RE: A causes B *means* A always comes before B

From: Lee Corbin (lcorbin@tsoft.com)
Date: Tue Nov 19 2002 - 20:57:38 MST


Well, I heard from John Clark, and he has mellowed since the
old days when he defiantly proclaimed "A causes B means
exactly nothing more than A always comes before B". But
since I was so thoroughly trounced by him (back in the old
days) when I tried to argue against that, I will now defend
it. Maybe I will lose again.

gts writes

> Ross A. Finlayson wrote:
>
> > That is obviously not true. If A-> B and C-> B, then either C or A...
>
> We're not discussing truth tables here.

I agree.

> My statement was about causality. I believe it is true for all
> conventional purposes, though it does seem to break down at the
> quantum level, as sceir pointed out.

For the record, gts's statement was (pant, pant)

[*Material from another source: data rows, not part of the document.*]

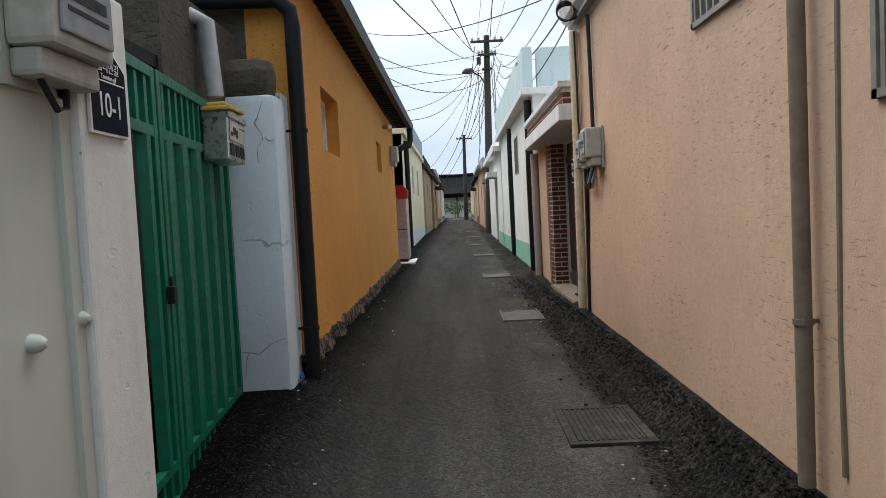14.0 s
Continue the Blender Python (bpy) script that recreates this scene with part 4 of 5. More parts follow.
brick_wall.mesh = {}
brick_wall(h3, "brick", (-1.165, 16.405, 0), (0, 1, 0), (1, 0, 0), 0.29, 0.63, 2.28, 1)
brick_wall(h3, "brick", (-1.165, 18.665, 0), (0, 1, 0), (1, 0, 0), 0.48, 0.65, 2.26, 2)
brick_wall(h3, "brick", (-1.55, 18.66, 0), (1, 0, 0), (0, -1, 0), 0.39, 0.65, 2.26, 3)
brick_wall(r6, "brick_red", (1.26, 28.7, 0), (0, 1, 0), (-1, 0, 0), 0.29, 0.45, 2.55, 4)
brick_wall(r6, "brick_red", (1.265, 30.93, 0), (1, 0, 0), (0, -1, 0), 0.25, 0.45, 2.55, 5)
brick_wall(r6, "brick_red", (1.265, 30.95, 0), (0, 1, 0), (-1, 0, 0), 0.3, 0.45, 2.55, 6)
brick_wall(r6, "brick_red", (1.08, 28.45, 0), (0, 1, 0), (-1, 0, 0), 3.7, 2.725, 2.9, 7)
brick_wall(r6, "brick_red", (1.08, 28.44, 0), (1, 0, 0), (0, -1, 0), 0.4, 2.725, 2.9, 8)


# ---- things on the walls ----
def facing(kind, x, y, z):
    """Local x to the reader's right, y up, z out of the wall: L and R are the alley's sides, C faces the walker."""
    right, out = {"L": ((0, 1, 0), (1, 0, 0)), "R": ((0, -1, 0), (-1, 0, 0)), "C": ((1, 0, 0), (0, -1, 0))}[kind]
    m = Matrix((Vector(right), Vector((0, 0, 1)), Vector(out))).transposed().to_4x4()
    return Matrix.Translation((x, y, z)) @ m


def letters(text, size, mat, parent, x, y, z, name="lettering", squeeze=1.0):
    cu = bpy.data.curves.new(name, "FONT")
    cu.body, cu.size, cu.extrude = text, size, 0.0008
    cu.align_x, cu.align_y = "CENTER", "CENTER"
    tmp = bpy.data.objects.new(name, cu)
    scene.collection.objects.link(tmp)
    me = bpy.data.meshes.new_from_object(tmp.evaluated_get(bpy.context.evaluated_depsgraph_get()))
    bpy.data.objects.remove(tmp)
    me.materials.clear()
    me.materials.append(M[mat])
    ob = new(name, me)
    ob.parent, ob.location, ob.scale = parent, (x, y, z), (squeeze, 1, 1)
    return ob


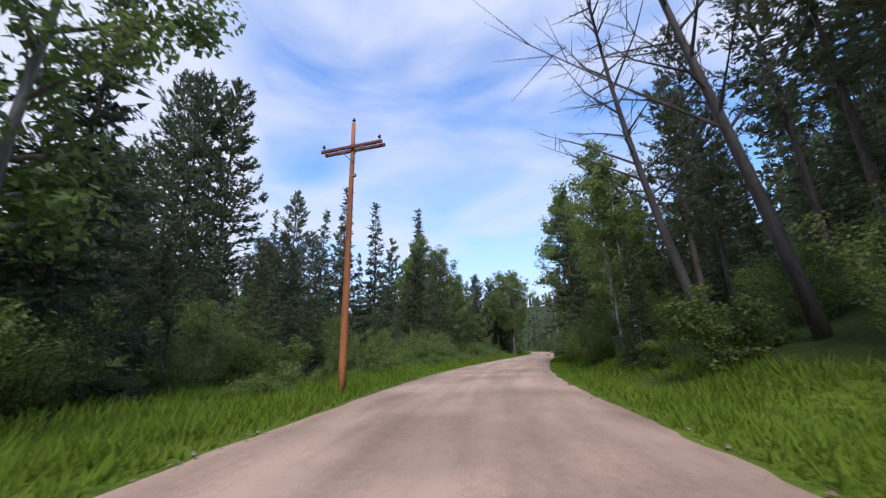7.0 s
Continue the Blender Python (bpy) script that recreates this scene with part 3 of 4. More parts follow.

      If event A causes event B then event A
      certainly does occur before event B in
      time, unless and until someone proves
      that faster than light communications
      are possible.

> After hearing from Lee in email, I think that he actually opened this
> thread to discuss something completely different.

No, I heard from yet *another* sometime participant to these
chats who wanted to know more about the claim that "A causes
B means exactly---nothing more, nothing less---that A always
comes before B". But list shyness is becoming endemic.

> He's curious about the fact that A can always come
> before B but not be the cause of B. [That was in
> the old days---I now have a counter-argument.] In
> those terms A can be a *necessary condition* for B,
> such that A always occurs before B but yet does not
> cause B.

Well, then I (now) would say that if A *always* comes
before B, what right to we have to say that A is not
the cause of B? ("Always" is a powerful adverb.)

> For example one cannot see the stars unless one first has eyes to see,
> but having eyes to see does not cause one to see the stars. Eyesight is
> a necessary condition but not a cause.

We are talking about events, events of some type or other.
The claim was about events of type A always preceding
events of type B in time. Not conditions.